Additionally, we found significantly reduced GMV in the right MTG in patients with ICD, consistent with previous studies (31, 43). The MTG is a key associative region implicated in multimodal integration and cognitive processing (44). It is anatomically connected to visual and auditory networks as well as frontoparietal control systems, and plays an important role in attentional modulation, object recognition, and spatial cognition (45, 46). While not directly involved in fine motor execution, structural alterations in the MTG may contribute to broader impairments in attentional reorientation, or cognitive-emotional regulation. Given that patients with ICD often exhibit cognitive impairments (44), including deficits in executive function and visuospatial processing, the observed MTG atrophy may underlie aspects of the nonmotor symptomatology. Moreover, our seed-based rsFC analyses revealed decreased functional connectivity between the right MTG and the left TP, alongside increased connectivity with the right MFG. The enhanced connectivity with prefrontal regions might reflect compensatory recruitment of executive resources to maintain cognitive performance, whereas reduced connectivity with the temporal pole could signify disrupted integration within temporal lobe structures critical for semantic memory and social cognition (45). Further research combining structural and task-based functional imaging is needed to clarify the specific cognitive domains affected and their relationship with MTG structural and functional abnormalities in ICD.
Correlation analyses revealed significant relationships between GMV reductions and clinical measures. Notably, reduced GMV in the left PCL correlated with higher motor severity and anxiety levels. These findings support previous studies showing that structural brain alterations are not only linked to motor symptoms but also to nonmotor manifestations such as depression and anxiety (4). Our mediation analysis provides novel insight into the potential mechanistic link between structural brain changes and mood symptoms in ICD. Previous study using DTI have found that individuals with higher trait anxiety have stronger connections between the PCL and the amygdala (47). The finding that reduced GMV in the left PCL partially and statistically mediated the relationship between ICD and anxiety symptoms suggests that sensorimotor cortical alterations may influence emotional processing and regulation.
Several limitations should be acknowledged. First, the cross-sectional design limits causal inferences about the relationship between brain changes and clinical symptoms. Although we performed mediation analyses to explore statistical pathways linking group status, brain structure, and anxiety symptoms, these results do not imply directional or causal relationships. Longitudinal studies are needed to determine whether structural and functional changes precede symptom onset or emerge as a consequence. Second, although our sample size is comparable to prior neuroimaging studies in dystonia, may still limit statistical power particularly for detecting subtle effects in expected regions such as the lateral primary motor cortex and cerebellum, or for testing complex models such as mediation. Third, our seed selection strategy was based on regions showing significant structural alterations, which may have excluded functionally abnormal but structurally preserved regions. Whole-brain or data-driven approaches may provide a more comprehensive view of network dysfunction. Finally, detailed clinical laterality data (e.g., side of onset or head deviation) were not systematically collected, limiting our ability to relate hemispheric findings to symptom asymmetry.
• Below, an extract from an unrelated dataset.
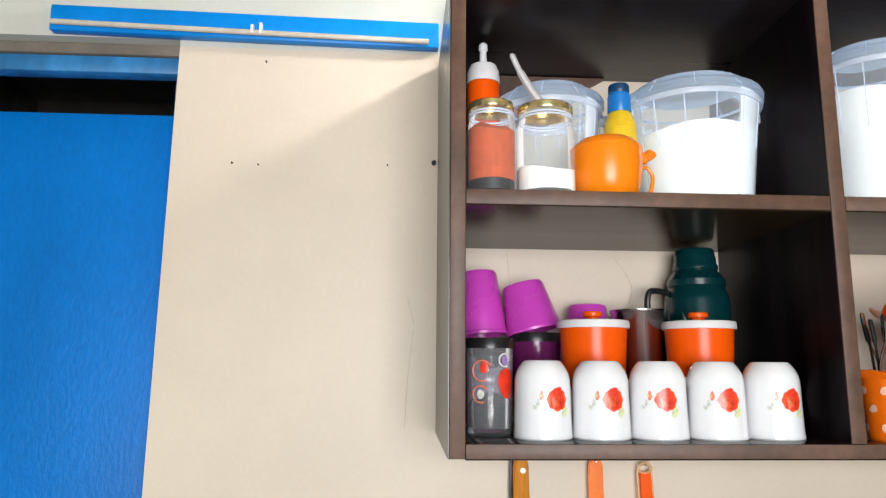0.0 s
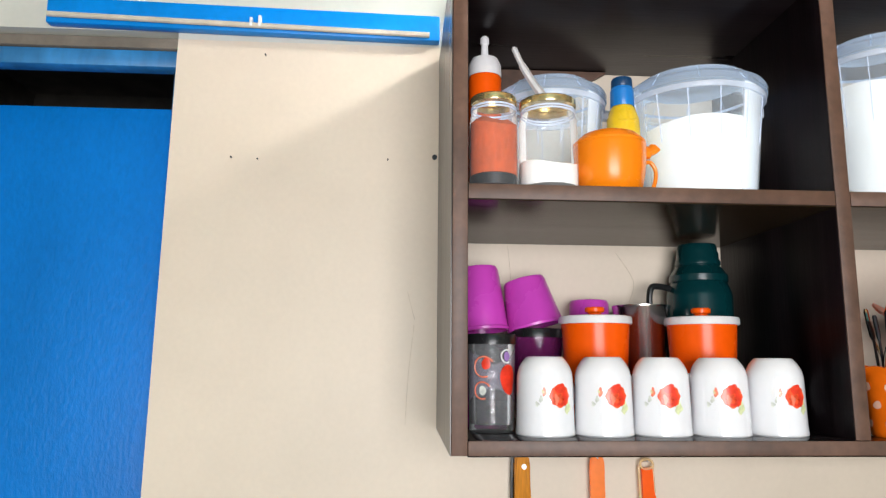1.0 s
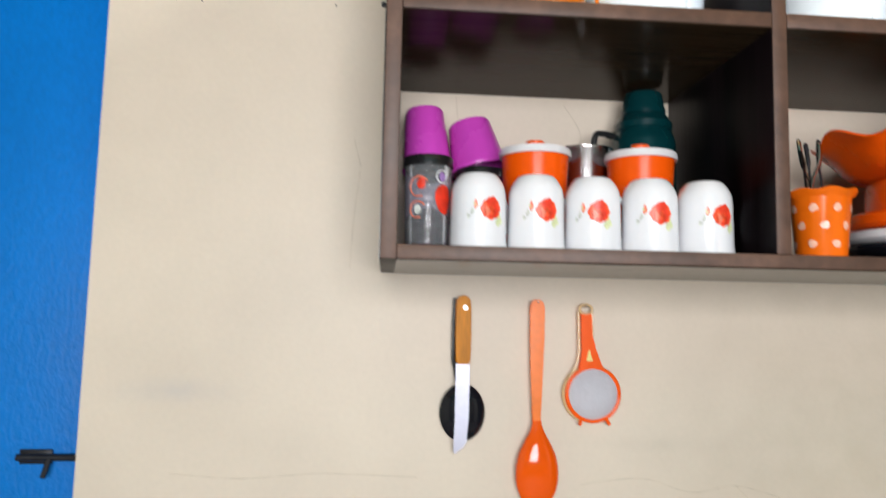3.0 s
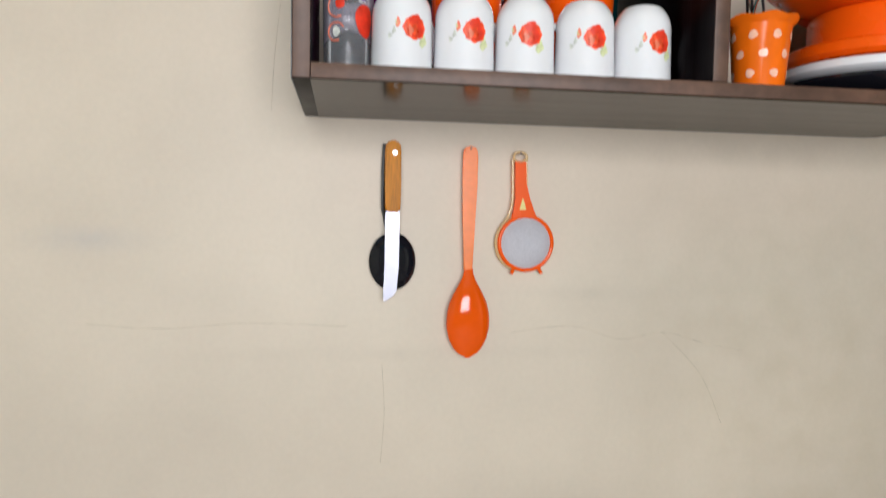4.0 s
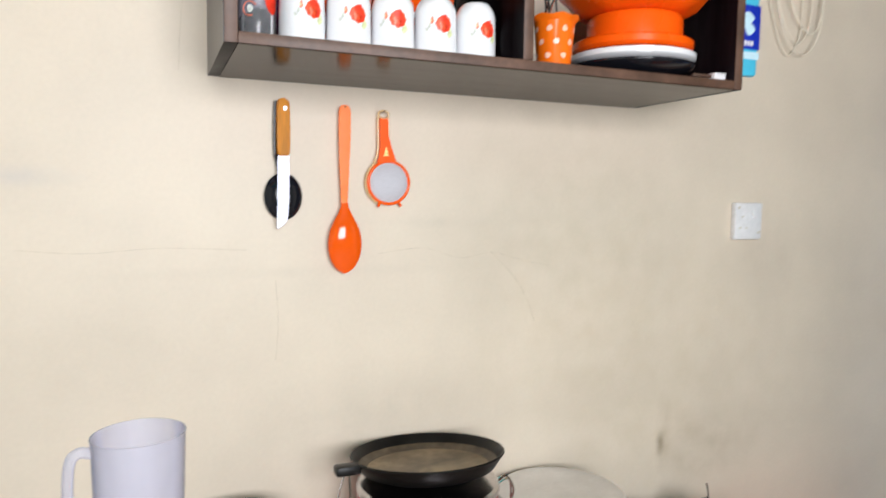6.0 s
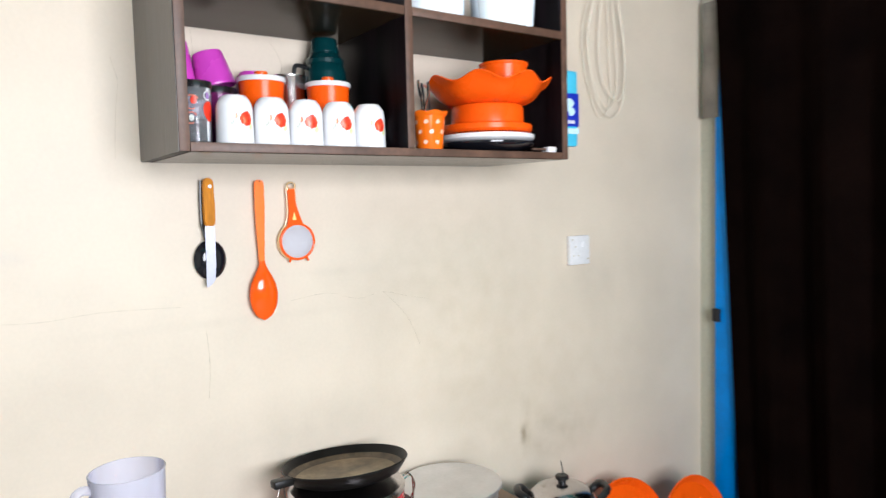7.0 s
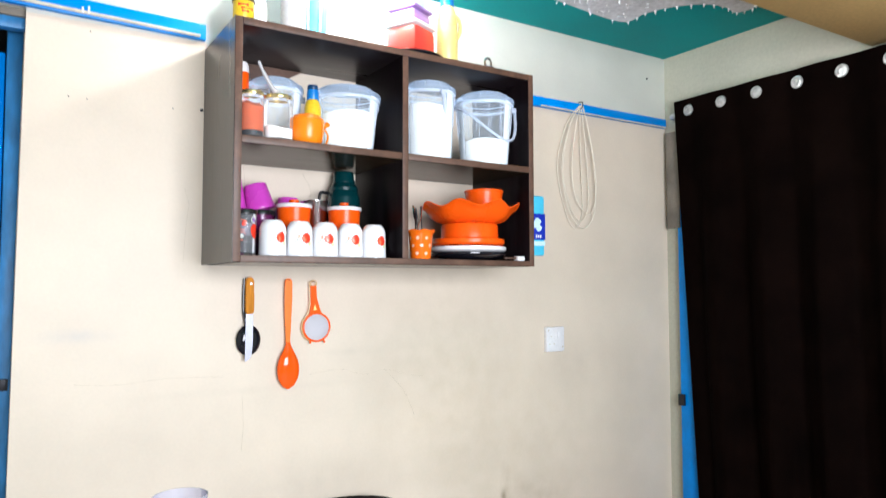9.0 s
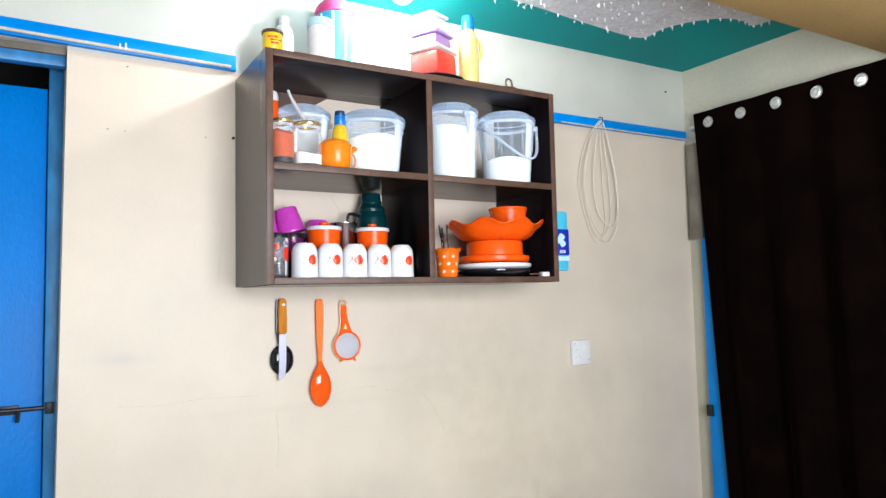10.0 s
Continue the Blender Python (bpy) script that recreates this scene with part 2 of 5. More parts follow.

In conclusion, our multimodal neuroimaging study reinforces the concept of ICD as a disorder of distributed brain networks rather than isolated anatomical loci. The involvement of the PCL, MTG and their associated circuits provides a neurobiological framework for understanding both the motor and nonmotor manifestations of the disease. Such insights are critical for advancing toward personalized treatment strategies that address the full spectrum of ICD pathology.